Two senior G7 officials said some of the toughest language during the recent closed-door summit session on the global economy held in Bavaria came from Stephen Harper, the Canadian prime minister.

According to one of the officials, Mr Harper urged a deal but said he wondered “how you put up with Greece”.

Exactly.

Or, to put it in a more trenchant way in the words of Francesco Giavazzi, professor of economics at the Bocconi University of Milan, “The Greeks chose poverty – let them have their way’’.

We may be speaking on our own behalf and maybe of that of our readers. But we are sure we express the sentiments of millions of Europeans who have had it up to here with the Greeks.

The past months since the election win for Syriza have been wasted months, with talks that got nowhere, with an ever deteriorating situation, with money disappearing through the banking system, with diminishing government revenue and with no hope of getting anything right.

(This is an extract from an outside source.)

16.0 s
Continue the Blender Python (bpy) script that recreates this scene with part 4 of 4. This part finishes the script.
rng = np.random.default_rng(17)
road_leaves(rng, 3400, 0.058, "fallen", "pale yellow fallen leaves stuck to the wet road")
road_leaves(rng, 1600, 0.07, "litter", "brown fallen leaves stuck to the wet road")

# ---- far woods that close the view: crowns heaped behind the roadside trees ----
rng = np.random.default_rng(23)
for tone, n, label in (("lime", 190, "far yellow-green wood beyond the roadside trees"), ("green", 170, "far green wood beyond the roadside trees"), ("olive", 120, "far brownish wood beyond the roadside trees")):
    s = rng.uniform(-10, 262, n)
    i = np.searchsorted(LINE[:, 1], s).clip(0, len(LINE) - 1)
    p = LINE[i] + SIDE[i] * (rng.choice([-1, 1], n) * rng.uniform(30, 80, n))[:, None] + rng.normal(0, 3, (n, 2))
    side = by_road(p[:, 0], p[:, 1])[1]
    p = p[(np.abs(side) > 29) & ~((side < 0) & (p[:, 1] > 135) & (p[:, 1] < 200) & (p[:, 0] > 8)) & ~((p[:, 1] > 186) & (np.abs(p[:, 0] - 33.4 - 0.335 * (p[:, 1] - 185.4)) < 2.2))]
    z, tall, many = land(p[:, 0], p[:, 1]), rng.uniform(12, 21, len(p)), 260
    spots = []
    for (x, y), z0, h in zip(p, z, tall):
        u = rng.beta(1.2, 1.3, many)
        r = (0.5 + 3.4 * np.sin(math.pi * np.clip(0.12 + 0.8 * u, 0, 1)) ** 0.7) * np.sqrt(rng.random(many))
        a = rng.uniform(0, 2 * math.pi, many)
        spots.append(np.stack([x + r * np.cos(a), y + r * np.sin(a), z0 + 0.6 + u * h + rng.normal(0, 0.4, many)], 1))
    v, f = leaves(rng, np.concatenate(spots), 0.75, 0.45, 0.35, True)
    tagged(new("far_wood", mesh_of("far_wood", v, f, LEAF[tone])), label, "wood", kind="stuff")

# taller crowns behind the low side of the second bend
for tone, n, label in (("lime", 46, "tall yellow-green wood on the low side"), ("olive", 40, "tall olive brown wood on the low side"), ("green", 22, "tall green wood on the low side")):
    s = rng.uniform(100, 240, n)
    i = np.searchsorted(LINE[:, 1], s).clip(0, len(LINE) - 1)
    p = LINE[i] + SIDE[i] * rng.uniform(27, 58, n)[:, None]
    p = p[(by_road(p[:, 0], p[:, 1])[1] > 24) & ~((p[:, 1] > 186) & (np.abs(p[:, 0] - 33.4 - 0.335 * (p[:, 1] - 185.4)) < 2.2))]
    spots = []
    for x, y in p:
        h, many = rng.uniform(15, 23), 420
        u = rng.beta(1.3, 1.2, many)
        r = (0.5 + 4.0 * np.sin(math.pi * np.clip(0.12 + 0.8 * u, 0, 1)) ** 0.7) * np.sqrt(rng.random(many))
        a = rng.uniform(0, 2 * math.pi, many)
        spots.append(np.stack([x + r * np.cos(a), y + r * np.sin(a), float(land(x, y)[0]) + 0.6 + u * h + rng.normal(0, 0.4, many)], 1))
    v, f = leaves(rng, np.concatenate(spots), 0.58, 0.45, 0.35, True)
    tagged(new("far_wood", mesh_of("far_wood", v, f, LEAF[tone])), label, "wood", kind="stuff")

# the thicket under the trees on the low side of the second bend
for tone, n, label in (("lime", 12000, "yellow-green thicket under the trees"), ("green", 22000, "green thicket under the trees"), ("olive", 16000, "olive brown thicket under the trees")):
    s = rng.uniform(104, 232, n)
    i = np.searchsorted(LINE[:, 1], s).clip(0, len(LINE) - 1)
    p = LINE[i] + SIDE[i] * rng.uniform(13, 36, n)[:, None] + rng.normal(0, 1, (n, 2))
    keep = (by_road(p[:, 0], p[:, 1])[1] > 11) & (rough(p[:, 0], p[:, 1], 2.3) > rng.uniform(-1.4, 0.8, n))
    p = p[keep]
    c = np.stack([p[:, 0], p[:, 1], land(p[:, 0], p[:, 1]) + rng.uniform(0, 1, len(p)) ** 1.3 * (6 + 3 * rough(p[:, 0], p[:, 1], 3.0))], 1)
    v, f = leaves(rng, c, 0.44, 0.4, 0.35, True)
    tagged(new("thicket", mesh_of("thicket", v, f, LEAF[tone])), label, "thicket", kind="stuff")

Even before the ele3ction, the five years of hard negotiations had yielded meager results and the few reforms that were made have now been reversed by the Syriza government.

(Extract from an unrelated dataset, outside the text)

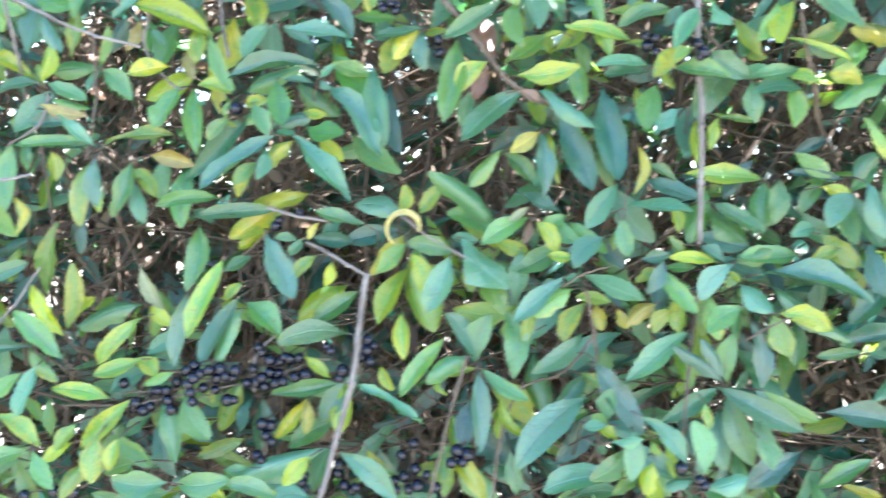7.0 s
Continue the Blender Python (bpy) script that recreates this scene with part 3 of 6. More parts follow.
leaf("g", -0.394, 0.028, 1.113, 40, 17, -144, 10, -3)
leaf("l", -0.392, -0.021, 0.800, 23, 12, -145, 7, -25)
leaf("m", -0.390, -0.022, 0.982, 32, 11, -51, 15, -1)
leaf("d", -0.389, 0.058, 0.878, 31, 13, -159, 9, 1)
leaf("l", -0.386, -0.011, 0.772, 29, 14, -148, 24, -5)
leaf("o", -0.385, 0.030, 1.074, 24, 10, -165, 12, -11)
leaf("m", -0.383, 0.006, 1.082, 15, 7, -153, 26, -5)
leaf("b", -0.383, -0.040, 0.975, 32, 13, 171, 9, -16)
leaf("g", -0.383, 0.016, 1.137, 25, 14, -50, 13, 0)
leaf("l", -0.382, 0.006, 1.080, 60, 19, 107, 3, -1)
leaf("g", -0.380, 0.030, 1.076, 26, 11, 165, 11, -18)
leaf("v", -0.377, 0.006, 0.970, 29, 13, 131, 5, -16)
leaf("l", -0.377, -0.004, 0.815, 39, 13, -82, 16, 2)
leaf("m", -0.374, 0.009, 1.090, 29, 11, -136, 15, 1)
leaf("l", -0.373, -0.033, 0.796, 31, 17, 178, 17, -17)
leaf("m", -0.370, 0.010, 1.066, 17, 9, 134, 14, -25)
leaf("l", -0.370, -0.015, 0.793, 36, 14, 119, 13, 2)
leaf("l", -0.369, 0.005, 1.121, 26, 14, 131, 13, 22)
leaf("g", -0.367, -0.017, 0.975, 40, 14, -169, 15, -5)
leaf("g", -0.366, 0.019, 0.877, 48, 19, -115, 5, 6)
leaf("l", -0.366, 0.004, 0.841, 23, 14, 116, 15, -23)
leaf("l", -0.366, -0.002, 0.800, 38, 17, -173, 16, 9)
leaf("m", -0.366, 0.008, 1.090, 32, 16, 87, 13, -13)
leaf("b", -0.365, -0.015, 0.961, 29, 12, 161, 8, -3)
leaf("g", -0.365, 0.027, 0.846, 33, 15, 109, 18, -0)
leaf("y", -0.365, 0.006, 1.124, 34, 15, -140, 7, -7)
leaf("l", -0.364, 0.025, 0.997, 12, 5, -159, 20, 6)
leaf("l", -0.361, -0.028, 0.794, 22, 12, -175, 20, 8)
leaf("o", -0.360, -0.003, 0.980, 35, 13, 98, 15, 20)
leaf("v", -0.360, 0.039, 0.886, 34, 15, 180, 18, 5)
leaf("l", -0.360, -0.010, 0.817, 46, 15, -140, 12, -9)
leaf("v", -0.360, 0.036, 0.807, 24, 10, 161, 2, -3)
leaf("l", -0.359, 0.001, 0.871, 45, 14, -140, 5, -1)
leaf("m", -0.359, 0.007, 1.126, 27, 11, -97, 7, -8)
leaf("l", -0.358, -0.003, 0.843, 34, 14, -113, 5, -1)
leaf("b", -0.358, 0.022, 0.833, 33, 15, -124, 13, -7)
leaf("g", -0.357, 0.031, 1.077, 43, 21, -165, 12, 17)
leaf("l", -0.357, 0.011, 0.878, 20, 11, 129, 3, -7)
leaf("y", -0.356, 0.011, 1.041, 28, 15, -107, 20, 5)
leaf("g", -0.355, 0.019, 0.982, 33, 14, -178, 8, -13)
leaf("d", -0.354, 0.029, 0.794, 40, 17, 154, 11, 9)
leaf("g", -0.353, 0.011, 0.804, 25, 11, -135, 17, -1)
leaf("p", -0.352, 0.025, 0.873, 35, 12, -31, 11, -19)
leaf("l", -0.348, -0.031, 0.780, 22, 14, -115, 4, 26)
leaf("b", -0.348, 0.019, 1.143, 41, 14, 76, 11, 26)
leaf("o", -0.347, 0.025, 1.058, 25, 11, 168, 11, 3)
leaf("g", -0.345, 0.004, 1.027, 34, 21, -153, 15, 21)
leaf("y", -0.342, 0.031, 1.042, 41, 18, -126, 11, -17)
leaf("g", -0.342, -0.001, 0.818, 45, 16, 161, 10, -1)
leaf("l", -0.341, 0.007, 1.129, 14, 7, -177, 16, 29)
leaf("g", -0.340, 0.021, 0.975, 45, 18, 180, 16, -4)
leaf("b", -0.340, 0.032, 0.945, 20, 9, 116, 15, 1)
leaf("g", -0.340, 0.029, 1.119, 24, 10, -169, 17, 4)
leaf("v", -0.336, 0.006, 1.069, 27, 15, 175, 13, 2)
leaf("b", -0.336, 0.010, 1.093, 20, 11, -159, 24, -7)
leaf("g", -0.336, 0.008, 1.028, 48, 15, 170, 13, 1)
leaf("l", -0.336, 0.006, 1.116, 19, 11, -147, 13, 22)
leaf("b", -0.335, 0.024, 0.860, 32, 14, -122, 7, -21)
leaf("l", -0.334, 0.008, 1.030, 27, 13, 103, 16, -13)
leaf("g", -0.334, 0.032, 0.936, 50, 19, -178, 19, 4)
leaf("g", -0.333, -0.008, 0.837, 23, 8, -117, 2, -25)
leaf("b", -0.329, -0.004, 0.890, 51, 14, -174, 2, -7)
leaf("y", -0.327, 0.029, 1.038, 27, 12, 169, 12, 4)
leaf("g", -0.327, 0.001, 0.823, 37, 19, 145, 14, -5)
leaf("l", -0.326, -0.001, 1.066, 50, 11, 151, 18, 18)
leaf("g", -0.325, -0.027, 0.762, 38, 16, -103, 4, -3)
leaf("g", -0.323, -0.039, 0.771, 37, 20, -92, 2, -2)
leaf("l", -0.323, -0.014, 0.763, 34, 15, 99, 6, -8)
leaf("g", -0.323, 0.003, 1.119, 29, 15, 134, 5, 12)
leaf("g", -0.322, -0.024, 0.767, 39, 18, 78, 13, 4)
leaf("v", -0.321, 0.027, 1.130, 26, 11, 123, 17, 8)
leaf("y", -0.319, 0.030, 1.080, 48, 21, -167, 16, -19)
leaf("l", -0.315, 0.008, 0.827, 13, 6, 154, 2, -11)
leaf("l", -0.311, 0.001, 1.007, 8, 4, 119, 6, -7)
leaf("g", -0.310, -0.003, 0.954, 43, 12, -100, 20, -0)
leaf("d", -0.310, 0.029, 0.785, 24, 10, -72, 11, -10)
leaf("l", -0.309, 0.001, 1.008, 21, 12, -140, 13, 2)
leaf("y", -0.309, 0.007, 1.125, 22, 7, 98, 16, 7)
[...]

Greece now has a per capita income half that of Ireland, less than that of Slovenia. In a few years it will be overtaken by Chile.

Since Greece joined the monetary union, the EU has lent Greece €400 bn, 1.7 times the country’s gross domestic product in 2013. Europe must now understand this sum will never be repaid.

There have been innumerable meetings and conferences and summits about Greece which have led nowhere. Instead of focusing on employment, or immigration, or even the challenge posed by Vladimir Putin, the EU’s attention has been hijacked by a country that represents 1.8% of the Eurozone’s economic output. It is as if President Obama spent meetings after meetings on the state of Tennessee.

Giavazzi’s point is very valid. In a democratic election the Greeks chose to be governed by a government that promised them the end of austerity, to redress the steps taken by the preceding government, and to force back some badly-needed privatization programmes.

If in so doing the Greeks show they do not want to modernize their economy, the rest of the continent must accept and allow them to do so.

The fact remains that without economic and social reform, Greece will remain a relatively poor country.

The EU must now make it crystal clear that without serious reforms there will be no more official loans. The only way for Athens to borrow will be to convince the markets that it can pay its own bills. Thus, no more EU guarantees.

The coming days, weeks, maybe months, will be traumatic for the Greeks, less so for the rest of the continent which has had time to prepare itself. With its coffers empty, with pensions and wages waiting to be paid, loans waiting to be repaid and cheap borrowing from institutions such as IMF and ECB cut off by the Greek intransigence, the ones who will suffer will be the Greeks themselves.

Greece seriously risks becoming the EU’s first failed state, the first country from the first world to default on an IMF loan.

The Greeks have a habit of blaming others – the troika, Germany, Angela Merkel – but the time has now come to call their bluff.